The only problem is, housing inventory has only fallen by 38% in those same three years. So if you consider that demand is down 79% and supply down only 38% then we have a long way to go before a bottom can be found. This news helped put a dampener on any positive response to Obama’s mortgage plan.

In the case of (2), I suspect that Obama has deliberately concentrated on first rolling out his mortgage assistance scheme – his Main Street plan – before rolling out his plan for Bad Bank and toxic securities – his Wall Street plan. Cheer up the electorate first with a politically popular move before hitting it with the politically unpopular move of “rescuing” those greedy banks. I suspect we will be learning the details on Bad Bank fairly soon.

Real commodities were relatively motionless last night. Oil slipped another US31c to US$34.62/bbl ahead of tomorrow night’s expiry. (Unfortunately the spread is coming in fast, with April closing only about US$3 above March, down from US$8 last week). Base metals were steady, with the exception of a 3% fall in lead.

The star, nevertheless, was once again gold. Despite another night of strength in the US dollar, gold added yet another US$11.20 to US$981.40/oz. The world is still moving into the two “safe havens” coincidently.

One is reminded of about eleven months ago, when gold was performing similarly.

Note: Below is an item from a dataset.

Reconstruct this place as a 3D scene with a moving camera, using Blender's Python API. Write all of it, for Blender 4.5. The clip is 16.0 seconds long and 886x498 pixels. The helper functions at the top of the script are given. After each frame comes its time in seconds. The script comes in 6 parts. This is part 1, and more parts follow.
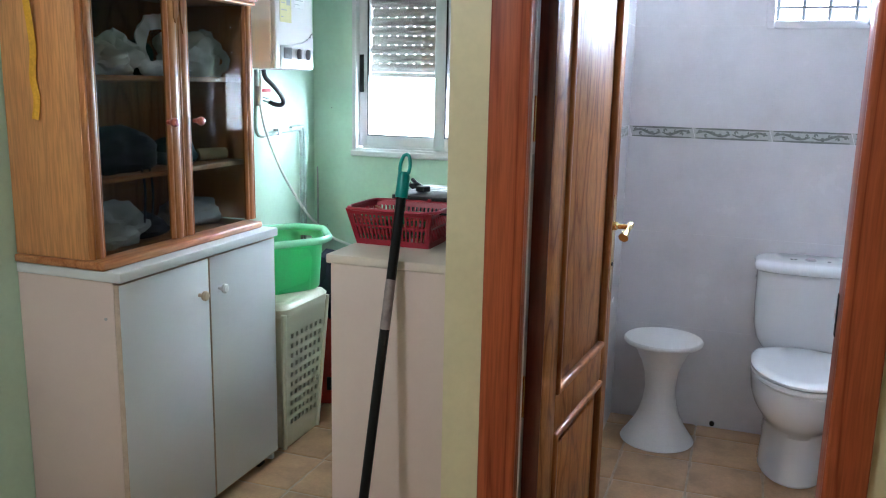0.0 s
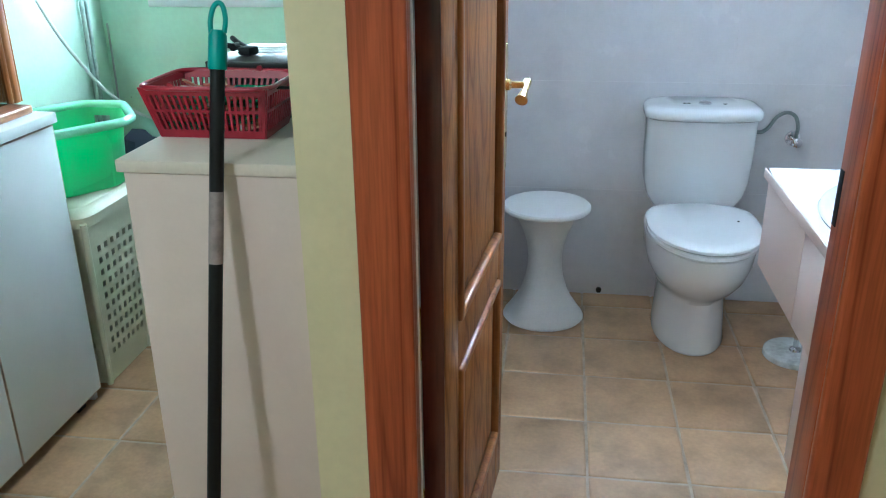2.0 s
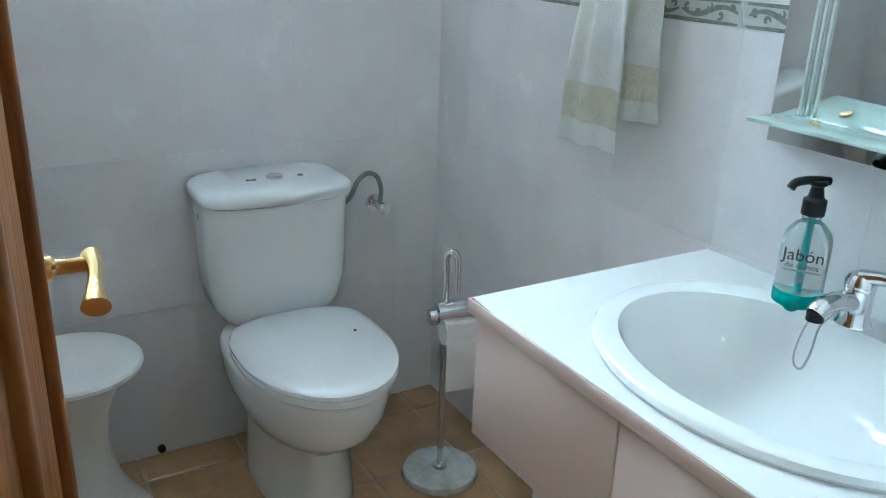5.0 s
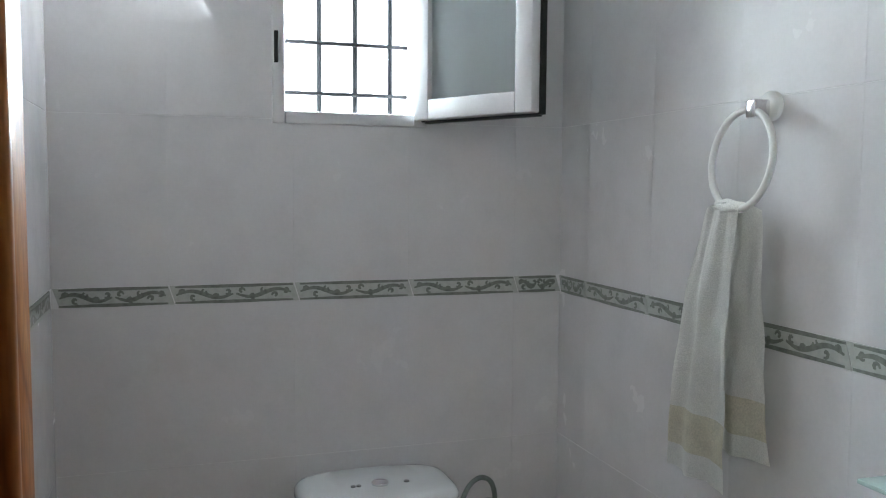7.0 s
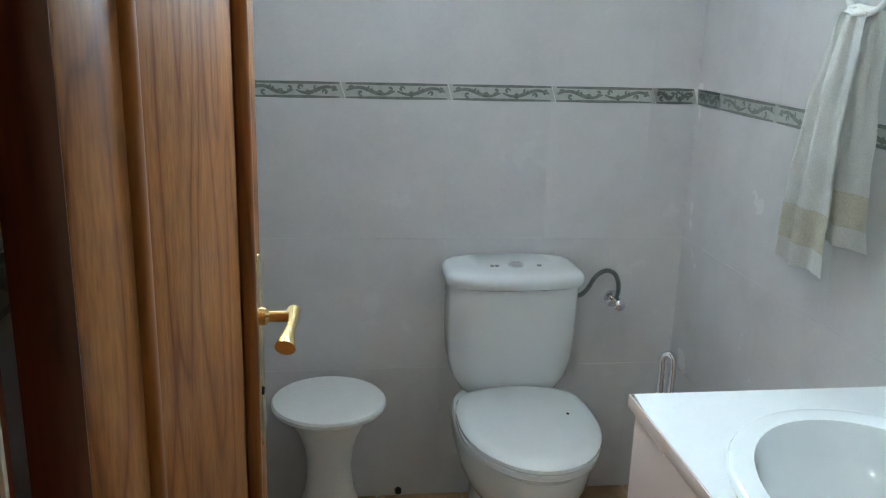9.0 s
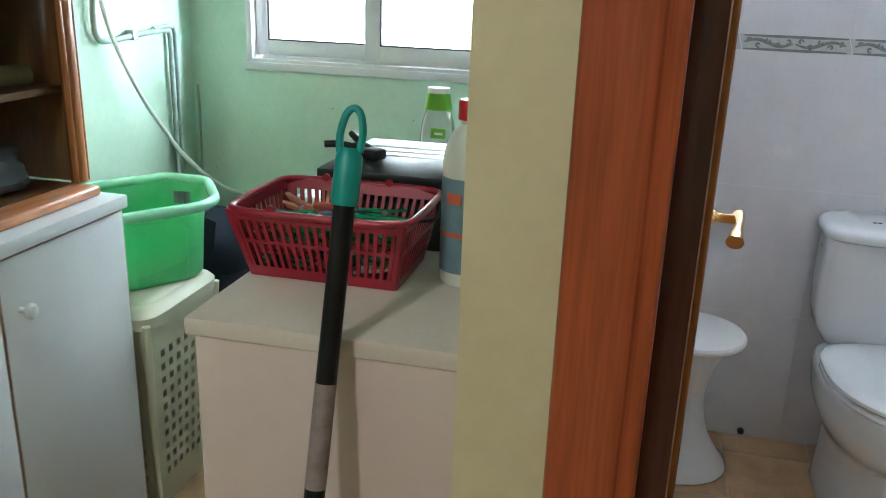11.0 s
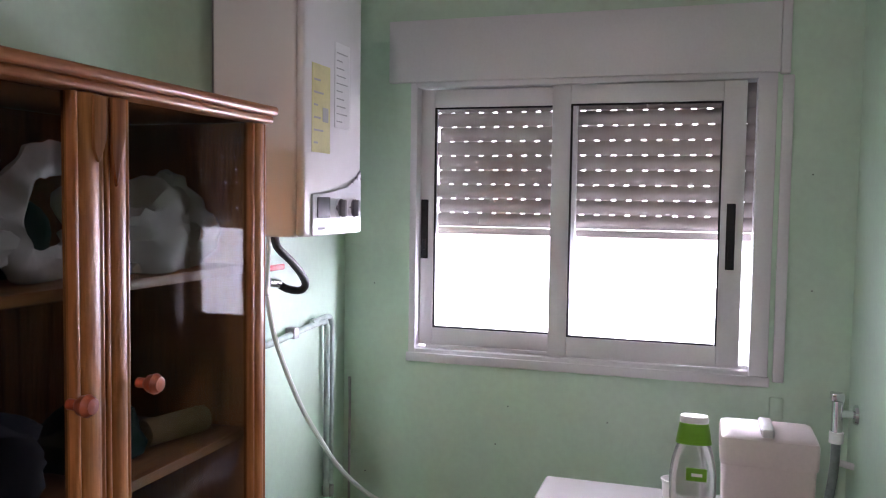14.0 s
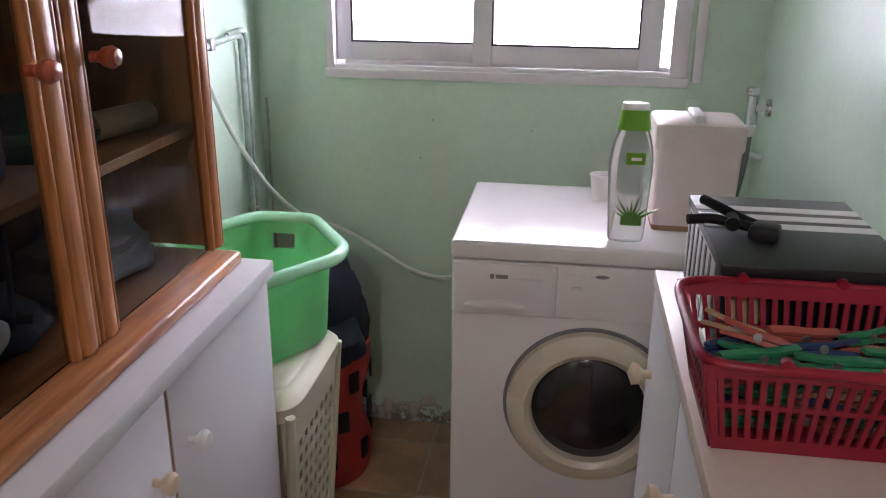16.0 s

The world had US$1000 in its sights and had been talking about this magic number for a long time. As US$1000 began to appear on the horizon, the rush was on. But just as mountain-climbers intend only to reach the peak, have a look around, and then descend again, so did gold hit US$1030 and then drop back toward US$900 very quickly. Be warned that this may well happen again. In order for gold to seriously breach US$1000 it must approach the figure a little more slowly and then do a lot of “work” before establishing a meaningful breakout. At the moment the rally is carrying a lot of rubber-neckers.

The Aussie remained steady at US$0.6390 and the SPI Overnight fell 19 points.